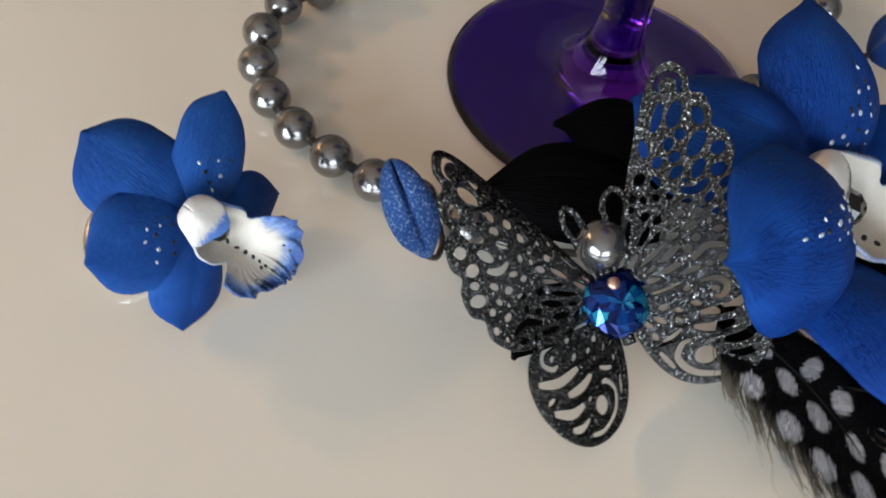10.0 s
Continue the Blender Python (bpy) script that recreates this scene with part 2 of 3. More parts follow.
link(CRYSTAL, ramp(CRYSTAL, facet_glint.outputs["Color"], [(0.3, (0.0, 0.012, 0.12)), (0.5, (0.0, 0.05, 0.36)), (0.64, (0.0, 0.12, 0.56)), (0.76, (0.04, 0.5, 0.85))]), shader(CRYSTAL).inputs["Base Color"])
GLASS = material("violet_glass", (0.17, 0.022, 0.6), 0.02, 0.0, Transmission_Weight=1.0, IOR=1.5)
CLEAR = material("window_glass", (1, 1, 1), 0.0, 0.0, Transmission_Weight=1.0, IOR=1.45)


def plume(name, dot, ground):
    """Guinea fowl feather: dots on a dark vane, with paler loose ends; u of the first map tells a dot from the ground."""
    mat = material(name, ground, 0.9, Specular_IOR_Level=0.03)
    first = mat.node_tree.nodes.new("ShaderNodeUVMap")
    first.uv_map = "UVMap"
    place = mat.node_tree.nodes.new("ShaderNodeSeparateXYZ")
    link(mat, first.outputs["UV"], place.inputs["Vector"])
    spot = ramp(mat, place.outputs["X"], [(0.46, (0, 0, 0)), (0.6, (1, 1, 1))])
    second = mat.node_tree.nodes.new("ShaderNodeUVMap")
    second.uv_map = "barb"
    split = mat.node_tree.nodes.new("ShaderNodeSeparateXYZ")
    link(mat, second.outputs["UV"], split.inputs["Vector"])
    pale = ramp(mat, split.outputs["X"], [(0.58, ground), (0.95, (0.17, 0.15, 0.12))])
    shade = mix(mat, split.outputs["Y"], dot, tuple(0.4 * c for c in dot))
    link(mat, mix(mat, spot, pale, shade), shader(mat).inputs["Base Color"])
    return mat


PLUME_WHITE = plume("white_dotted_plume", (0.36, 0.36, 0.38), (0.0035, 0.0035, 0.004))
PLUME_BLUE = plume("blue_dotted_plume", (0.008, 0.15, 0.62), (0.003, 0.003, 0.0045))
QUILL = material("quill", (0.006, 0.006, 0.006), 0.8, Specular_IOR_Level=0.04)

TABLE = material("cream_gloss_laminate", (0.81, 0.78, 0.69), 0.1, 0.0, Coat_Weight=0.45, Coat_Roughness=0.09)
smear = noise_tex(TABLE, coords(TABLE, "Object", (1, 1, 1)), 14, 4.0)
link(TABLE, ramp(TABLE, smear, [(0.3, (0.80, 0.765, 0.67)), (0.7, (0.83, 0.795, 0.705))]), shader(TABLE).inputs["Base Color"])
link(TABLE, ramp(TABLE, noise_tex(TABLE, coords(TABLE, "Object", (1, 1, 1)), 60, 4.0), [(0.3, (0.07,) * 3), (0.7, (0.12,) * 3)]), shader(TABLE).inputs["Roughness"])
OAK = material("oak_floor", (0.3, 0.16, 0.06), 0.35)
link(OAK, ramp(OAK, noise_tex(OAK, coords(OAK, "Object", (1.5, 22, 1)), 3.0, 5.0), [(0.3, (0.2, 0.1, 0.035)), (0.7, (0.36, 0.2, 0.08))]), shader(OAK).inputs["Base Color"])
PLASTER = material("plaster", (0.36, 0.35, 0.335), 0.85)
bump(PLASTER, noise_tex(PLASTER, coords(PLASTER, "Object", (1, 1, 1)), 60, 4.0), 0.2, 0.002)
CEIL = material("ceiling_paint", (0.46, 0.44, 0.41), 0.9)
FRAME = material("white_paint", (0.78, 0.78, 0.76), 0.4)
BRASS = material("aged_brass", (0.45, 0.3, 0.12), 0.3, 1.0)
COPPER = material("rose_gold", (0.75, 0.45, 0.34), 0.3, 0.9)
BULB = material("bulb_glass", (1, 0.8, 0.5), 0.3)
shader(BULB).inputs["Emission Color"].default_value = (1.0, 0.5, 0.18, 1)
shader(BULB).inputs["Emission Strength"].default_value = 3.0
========
Repeat the lines exactly as they stand, from the opening line of the data through the line with "0.0, Transmission_Weight=1.0, IOR=1.45)". Pictures stay out of the copy.

Solution below
10.0 s
Continue the Blender Python (bpy) script that recreates this scene with part 2 of 3. More parts follow.
link(CRYSTAL, ramp(CRYSTAL, facet_glint.outputs["Color"], [(0.3, (0.0, 0.012, 0.12)), (0.5, (0.0, 0.05, 0.36)), (0.64, (0.0, 0.12, 0.56)), (0.76, (0.04, 0.5, 0.85))]), shader(CRYSTAL).inputs["Base Color"])
GLASS = material("violet_glass", (0.17, 0.022, 0.6), 0.02, 0.0, Transmission_Weight=1.0, IOR=1.5)
CLEAR = material("window_glass", (1, 1, 1), 0.0, 0.0, Transmission_Weight=1.0, IOR=1.45)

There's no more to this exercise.